WHAT YOU WILL DO:
Determine how many lines of this material contain "with". Give only the number.

COLLECTED DATA:
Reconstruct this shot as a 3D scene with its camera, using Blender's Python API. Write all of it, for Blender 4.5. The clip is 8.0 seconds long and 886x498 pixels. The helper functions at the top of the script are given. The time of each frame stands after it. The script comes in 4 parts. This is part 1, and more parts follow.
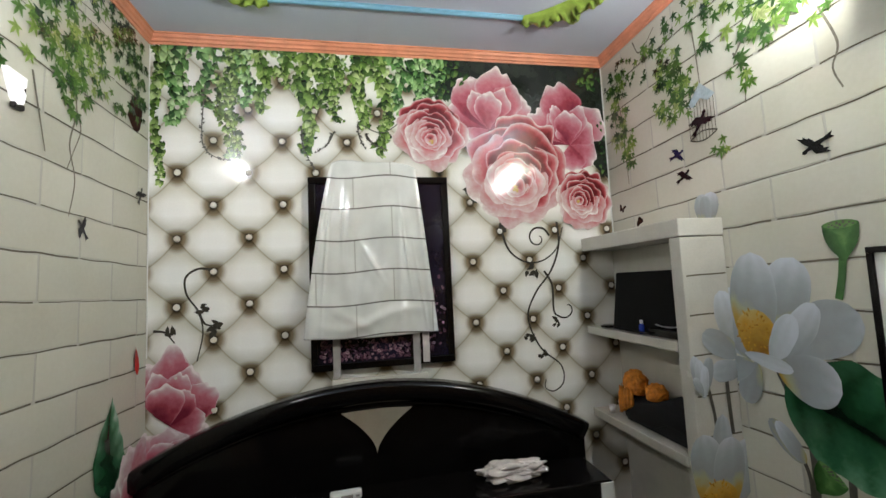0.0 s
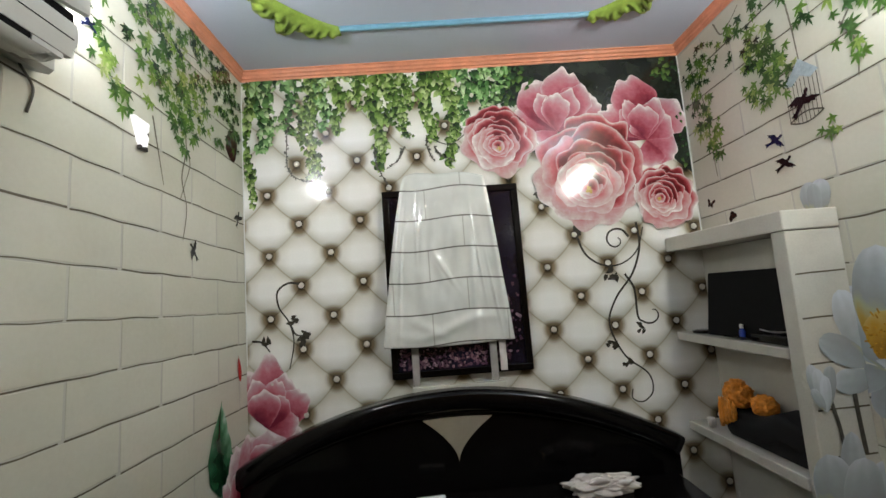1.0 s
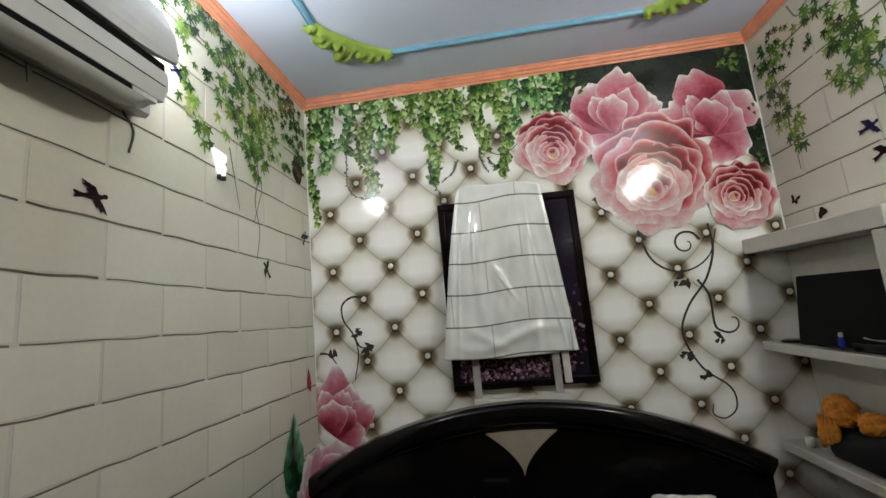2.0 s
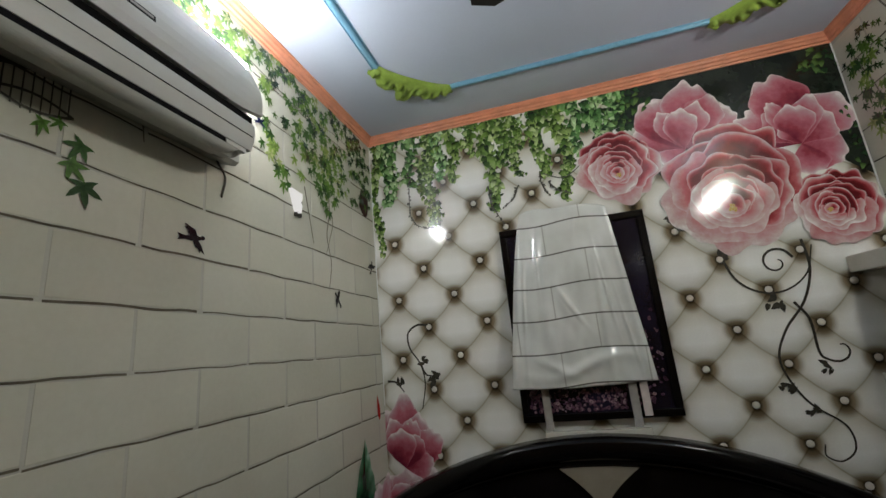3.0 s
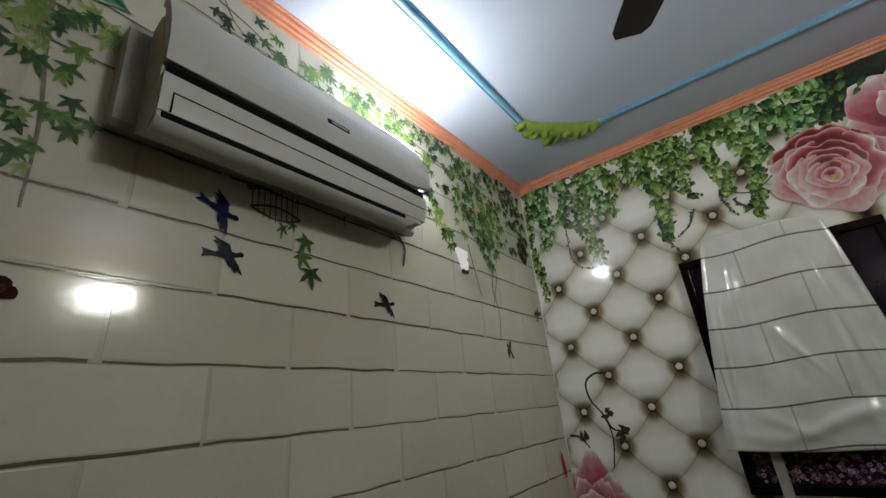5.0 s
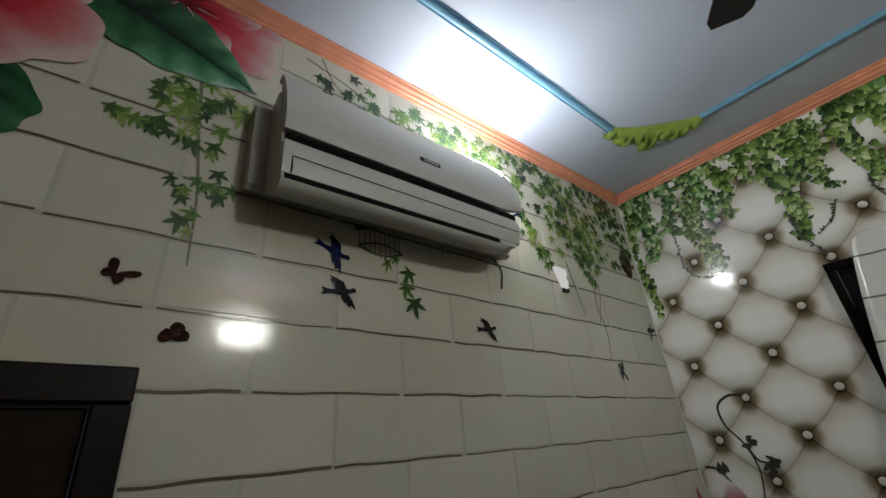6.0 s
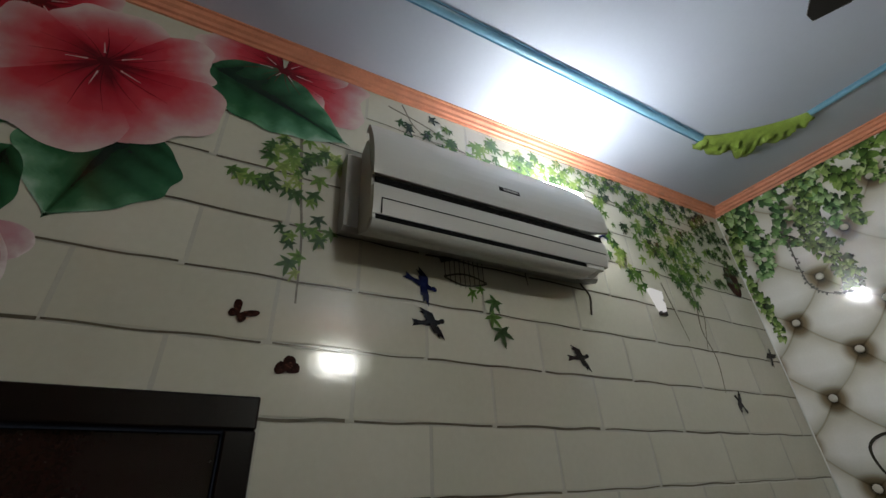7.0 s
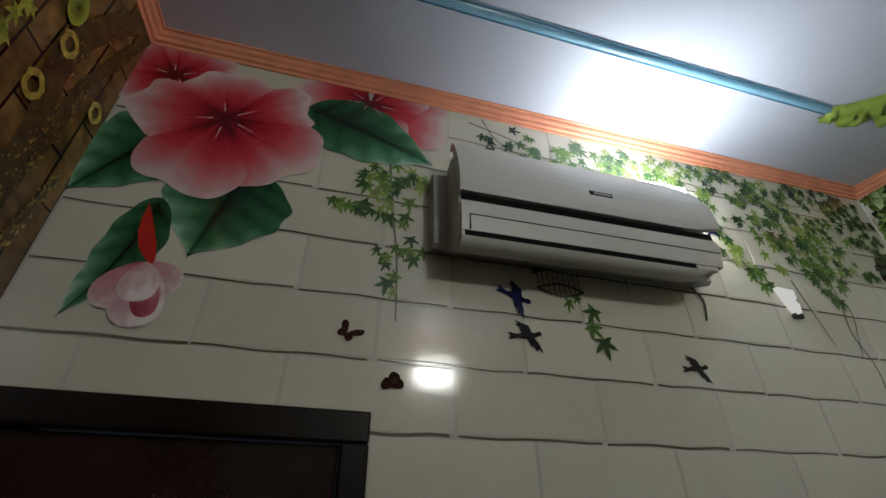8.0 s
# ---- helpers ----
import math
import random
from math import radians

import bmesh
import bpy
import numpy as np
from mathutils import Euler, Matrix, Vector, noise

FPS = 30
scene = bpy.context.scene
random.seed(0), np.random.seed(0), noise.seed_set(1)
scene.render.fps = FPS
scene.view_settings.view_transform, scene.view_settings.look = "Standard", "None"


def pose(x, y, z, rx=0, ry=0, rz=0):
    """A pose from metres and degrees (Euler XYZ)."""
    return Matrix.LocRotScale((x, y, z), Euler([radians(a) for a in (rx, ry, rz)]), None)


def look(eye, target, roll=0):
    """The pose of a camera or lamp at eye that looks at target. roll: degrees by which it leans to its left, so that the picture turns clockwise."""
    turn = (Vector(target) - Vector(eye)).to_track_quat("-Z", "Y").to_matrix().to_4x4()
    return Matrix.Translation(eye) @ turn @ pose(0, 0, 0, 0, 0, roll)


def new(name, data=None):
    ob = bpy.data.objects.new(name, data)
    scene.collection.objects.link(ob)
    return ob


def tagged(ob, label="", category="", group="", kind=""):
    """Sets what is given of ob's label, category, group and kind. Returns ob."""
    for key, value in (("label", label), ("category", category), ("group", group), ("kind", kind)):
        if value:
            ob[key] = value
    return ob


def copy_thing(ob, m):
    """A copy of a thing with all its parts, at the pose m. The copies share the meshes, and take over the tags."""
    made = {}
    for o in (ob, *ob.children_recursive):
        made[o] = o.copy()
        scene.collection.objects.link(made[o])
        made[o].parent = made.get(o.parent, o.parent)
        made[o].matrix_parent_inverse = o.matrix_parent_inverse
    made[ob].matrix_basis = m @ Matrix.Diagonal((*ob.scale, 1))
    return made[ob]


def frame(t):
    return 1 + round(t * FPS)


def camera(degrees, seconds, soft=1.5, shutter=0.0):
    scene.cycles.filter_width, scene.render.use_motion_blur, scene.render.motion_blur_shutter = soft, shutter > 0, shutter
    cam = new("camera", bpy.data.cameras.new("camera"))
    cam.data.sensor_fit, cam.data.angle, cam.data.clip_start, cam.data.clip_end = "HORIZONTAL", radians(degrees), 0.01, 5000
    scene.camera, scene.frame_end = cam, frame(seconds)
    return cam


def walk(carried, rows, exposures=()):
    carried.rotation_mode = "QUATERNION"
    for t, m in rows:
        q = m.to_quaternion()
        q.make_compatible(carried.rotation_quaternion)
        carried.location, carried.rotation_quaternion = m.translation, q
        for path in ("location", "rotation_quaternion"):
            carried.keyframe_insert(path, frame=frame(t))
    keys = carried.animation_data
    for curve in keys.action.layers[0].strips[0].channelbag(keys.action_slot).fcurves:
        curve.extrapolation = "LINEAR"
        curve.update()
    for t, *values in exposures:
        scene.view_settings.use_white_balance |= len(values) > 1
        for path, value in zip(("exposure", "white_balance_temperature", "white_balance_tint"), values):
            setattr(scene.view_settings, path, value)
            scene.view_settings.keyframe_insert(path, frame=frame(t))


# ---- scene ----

IN RESPONSE:
2